Collaboration with town officials, local court officers, and probation officers provides the same level of intervention for FSC students off campus. The court requires students to participate in the campus two-step alcohol education intervention program. The first step, completed with a substance abuse educator–therapist, includes the following:
A pretest on basic alcohol education
An eighteen-page written alcohol assessment
An alcohol assessment based on a written report from, and discussion with, the student
Review of the incident with the student
Individual education on alcohol and drugs
Review of the student's answers to the pretest
Individual video instruction on alcohol poisoning and physiological effects of alcohol
Referrals for further action
The second step, completed with an alcohol educator, includes the following:
A social norms survey on individual alcohol use and perceptions of other students’ alcohol use
Individual instruction with a computerized alcohol awareness program
Review of the student's answers to the social norms survey
A posttest on basic alcohol education
Referrals for further action
The student must return to the court within three weeks with a letter from the alcohol educator signifying completion of the program to avoid further penalties.
Since the implementation of our two-step individual approach, we have reduced the number of students involved in a second alcohol offense by 69 percent in two years. We have seen a drop in intoxicated student behavior from forty-two incidents in 1998–99 to fourteen incidents in 2000–01. It is now rare to have an FSC student sent to the emergency room for alcohol poisoning.
In the early 1990s FSC assisted Framingham in developing a coalition for the prevention of alcohol and drug abuse. A host of collaborations with the police department, the board of selectmen, and other town officials has been highlighted in the creation of the Framingham Campus-Community Coalition for Legal and Responsible Alcohol Use (CCCLRAU).
CCCLRAU was instrumental in working with Framingham officials and alcohol license holders to require all alcohol servers to complete alcohol server education and register with the town. This law was initiated by the campus-community partnership, passed by the town's board of selectmen, enforced by the Fram-ingham police, and implemented through collaborative efforts between the campus and the community.

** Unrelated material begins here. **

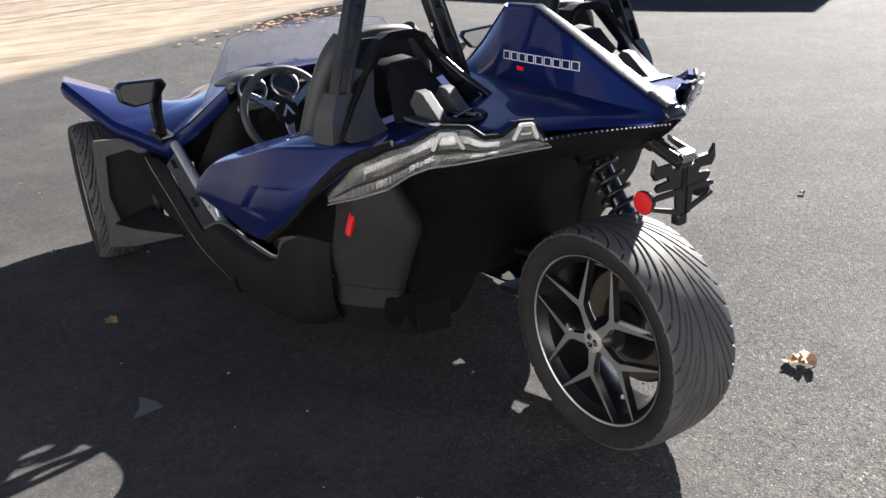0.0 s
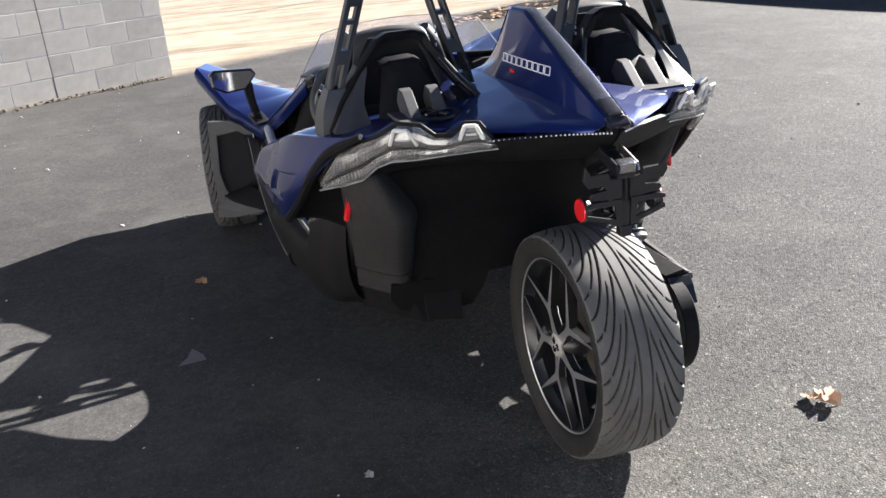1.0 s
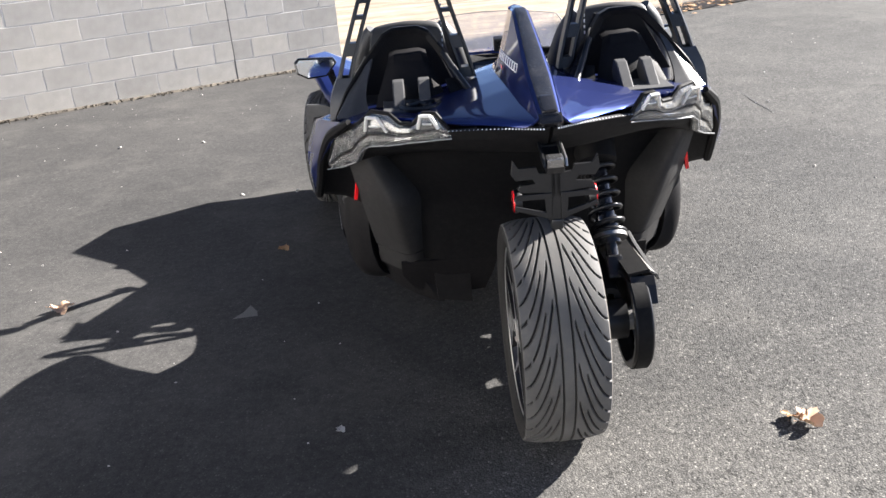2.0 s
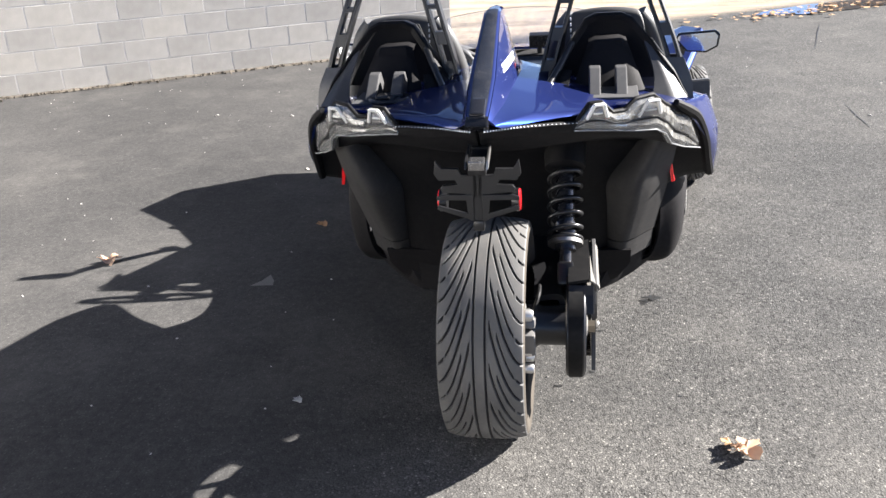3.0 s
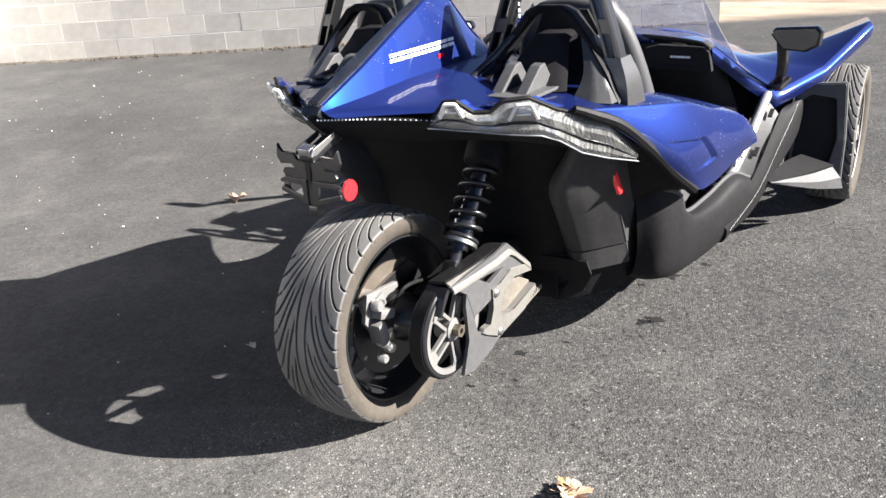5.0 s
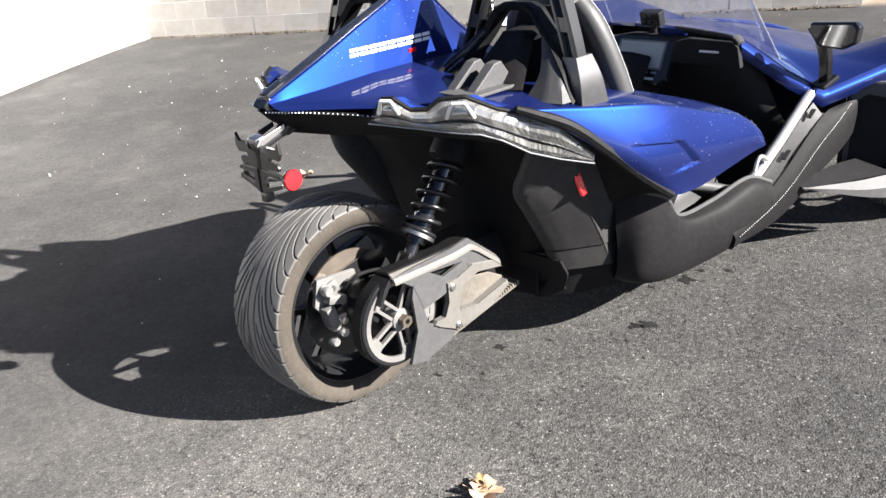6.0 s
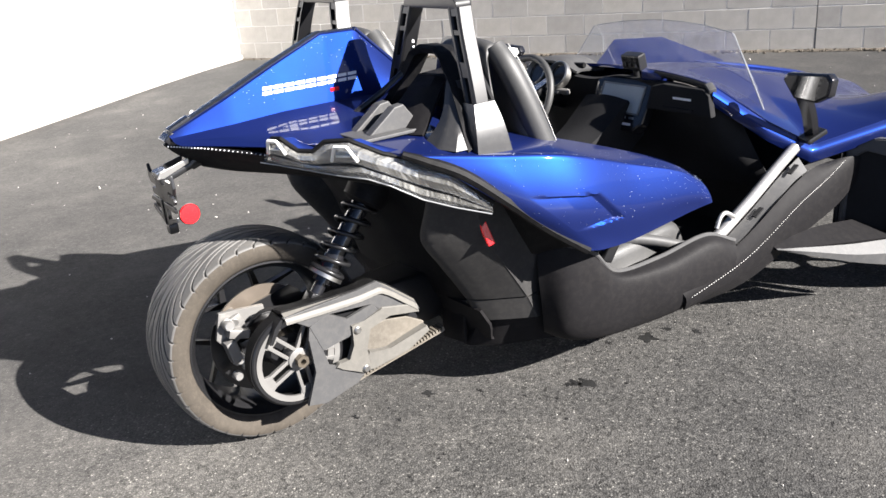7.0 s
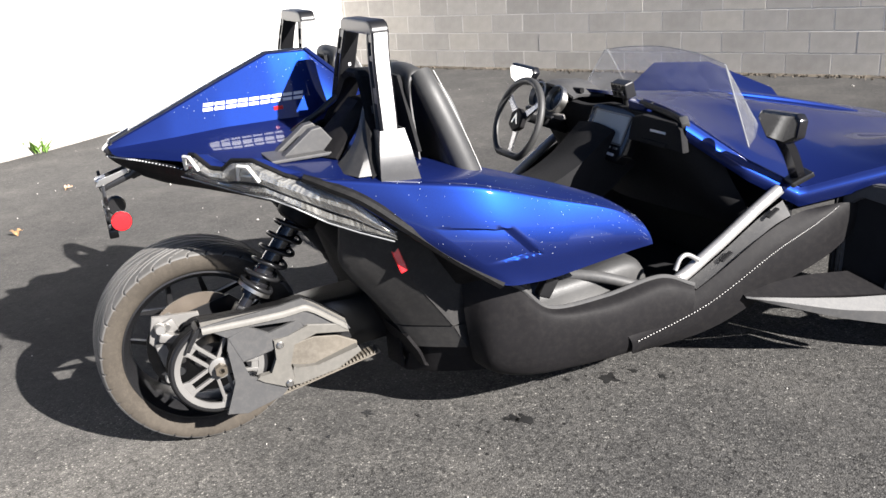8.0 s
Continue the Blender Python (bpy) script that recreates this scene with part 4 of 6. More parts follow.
for s in (1, -1):
    part("rear_fascia", sheet(fascia, 24, 40, 0.012, s, along=straight), BLACK, car, "black moulded plastic under the tail deck")
    bead = spline([(0.02, -0.188, 1.004), (0.12, -0.104, 0.994), (0.262, 0.008, 0.974)], 40)
    part("seal_bead", tube(bead, 0.0032, 6, s=s), BLACK, car)
    dots = bmesh.new()
    for k, p in enumerate(spline([(0.02, -0.190, 1.004), (0.12, -0.106, 0.994), (0.262, 0.006, 0.974)], 26)):
        bmesh.ops.create_icosphere(dots, subdivisions=1, radius=0.0032, matrix=Matrix.Translation((p.x * s, p.y - 0.002, p.z)))
    part("bead_dots", dots, WHITE, car, "row of tiny pale dots along the seam")
    def corner(z):
        ex = 0.553 + (z - 0.408) * 0.12 if z > 0.408 else 0.553 - (0.408 - z) * 0.05
        ey = 0.695 + (0.408 - z) * 0.48 if z < 0.408 else 0.695 - (min(z, 0.632) - 0.408) * 0.69 - max(0.0, z - 0.632) * 0.42
        f = 1.0 - max(0.0, z - 0.66) * 2.6
        return [(ex + dx * f, ey + dy * f, z) for dx, dy in ((-0.215, -0.045), (-0.170, -0.125), (-0.124, -0.152), (-0.082, -0.115), (-0.040, -0.058), (-0.005, -0.007), (0.0, 0.004), (-0.006, 0.055), (-0.002, 0.14))]
    part("rear_corner_panel", sheet([corner(z) for z in (0.83, 0.74, 0.65, 0.56, 0.48, 0.398)], 54, 20, 0.010, s), GREY_PLASTIC, car, "rounded black plastic corner panel")
    part("corner_panel_foot", sheet([[(x * 0.994, y + 0.003, z) for x, y, z in corner(z)] for z in (0.392, 0.35, 0.305)], 54, 4, 0.010, s), GREY_PLASTIC, car)
    end = [[(0.52, 0.44, 0.86), (0.605, 0.50, 0.83), (0.690, 0.53, 0.790)], [(0.560, 0.58, 0.745), (0.640, 0.600, 0.745), (0.712, 0.610, 0.722)],
           [(0.555, 0.64, 0.640), (0.645, 0.690, 0.650), (0.732, 0.700, 0.650)], [(0.548, 0.70, 0.540), (0.650, 0.770, 0.575), (0.752, 0.780, 0.590)],
           [(0.548, 0.76, 0.510), (0.640, 0.830, 0.555), (0.742, 0.800, 0.596)]]
    part("pod_end_panel", sheet(end, 8, 12, 0.008, s, along=straight), BLACK, car, "black end panel behind the blue side pod")
    part("side_reflector", box((0.013, 0.024, 0.076), pose(0.588 * s, 0.526, 0.672, 16, -10 * s, -6 * s), 0.003), RED, car, "upright red side reflector")
    belly = [[(0.365, 0.640, 0.315), (0.405, 0.615, 0.315), (0.450, 0.650, 0.315), (0.535, 0.755, 0.315), (0.560, 0.84, 0.315)], [(0.31, 0.600, 0.172), (0.335, 0.606, 0.170), (0.410, 0.67, 0.178), (0.480, 0.75, 0.188), (0.545, 0.84, 0.200)]]
    part("belly_side", sheet(belly, 16, 6, 0.010, s, across=straight), CHARCOAL, car, "dark plastic side of the belly pan")
    low = [[(0.10, 0.57, 0.36), (0.30, 0.57, 0.36), (0.46, 0.58, 0.36)], [(0.12, 0.60, 0.28), (0.30, 0.60, 0.28), (0.46, 0.62, 0.29)], [(0.16, 0.64, 0.19), (0.30, 0.64, 0.175), (0.40, 0.66, 0.20)], [(0.16, 1.0, 0.16), (0.30, 1.0, 0.15), (0.42, 1.0, 0.17)]]
    part("belly_pan", sheet(low, 8, 10, 0.010, s, across=straight, along=straight), CHARCOAL, car, "dark plastic belly pan")
    part("under_panel", prism([(0.205, 0.165), (0.335, 0.185), (0.345, 0.325), (0.205, 0.325)], 0.012, plane_xz(0.60, s), 0.003), CHARCOAL, car, "grey plastic panel under the tail")

# clear tail lamps wrapped in film
def lamp_row(a):
    """Edges of the lamp from the inner end (a = 0) to the outer one."""
    low = straight([(0.250, 0.006, 0.955), (0.290, 0.036, 0.948), (0.325, 0.064, 0.940), (0.362, 0.095, 0.932), (0.400, 0.128, 0.922), (0.440, 0.165, 0.912), (0.492, 0.208, 0.904), (0.524, 0.260, 0.878), (0.552, 0.345, 0.822), (0.600, 0.420, 0.790), (0.662, 0.500, 0.764)], 60)
    high = straight([(0.262, 0.012, 0.975), (0.296, 0.020, 1.022), (0.330, 0.030, 1.024), (0.362, 0.062, 0.988), (0.398, 0.090, 0.986), (0.430, 0.113, 1.014), (0.482, 0.160, 1.016), (0.528, 0.235, 0.970), (0.568, 0.325, 0.936), (0.622, 0.390, 0.900), (0.666, 0.500, 0.790)], 60)
    return low[round(a * 60)], high[round(a * 60)]


def lamp_out(a):
    return Vector((0.35 + 0.3 * a, -0.9 + 0.2 * a, 0.25)).normalized()


def lamp_strip(stops, k0=0, k1=60):
    """Rows across the lamp: stops are (height share, standing out)."""
    rows = []
    for k in range(k0, k1 + 1):
        lo, hi = lamp_row(k / 60)
        fade = min(1.0, 0.35 + k / 12, 0.35 + (60 - k) / 14)
        rows.append([lo.lerp(hi, h) + lamp_out(k / 60) * d * fade for h, d in stops])
    return rows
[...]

CCCLRAU is currently pursuing funding from the town hospital to conduct alcohol surveys measuring current use and perceptions of alcohol use by students at FSC, Framingham High School, and Keefe Technical School. Members of CCCLRAU predict that students will think their peers are using more alcohol than those peers actually are. CCCLRAU will employ social norms marketing strategies to demonstrate the real alcohol norms of the community. Framingham will be one of the first community-campus partnerships to implement the social norms marketing approach at a college, high school, and vocational school in one community.
A yearly evaluation of our comprehensive approach provides the opportunity to gain feedback from faculty, staff, and students on the effectiveness of our strategies. We were concerned that we wouldn't be able to enforce our policy that intoxication is unacceptable at FSC. However, we have discovered that our fears were unfounded. Over time, staff have spent less time dealing with intoxicated students.
Our approach to reducing underage and irresponsible drinking continues to evolve. In a time of computerized assessments and educational packages, it is important that educators use these mechanisms as tools, not as a replacement for one-on-one contact with students. Let us learn from our students in recovery, adapting the Alcoholics Anonymous slogan “One day at a time” to the campus context and making our motto “One student at a time.”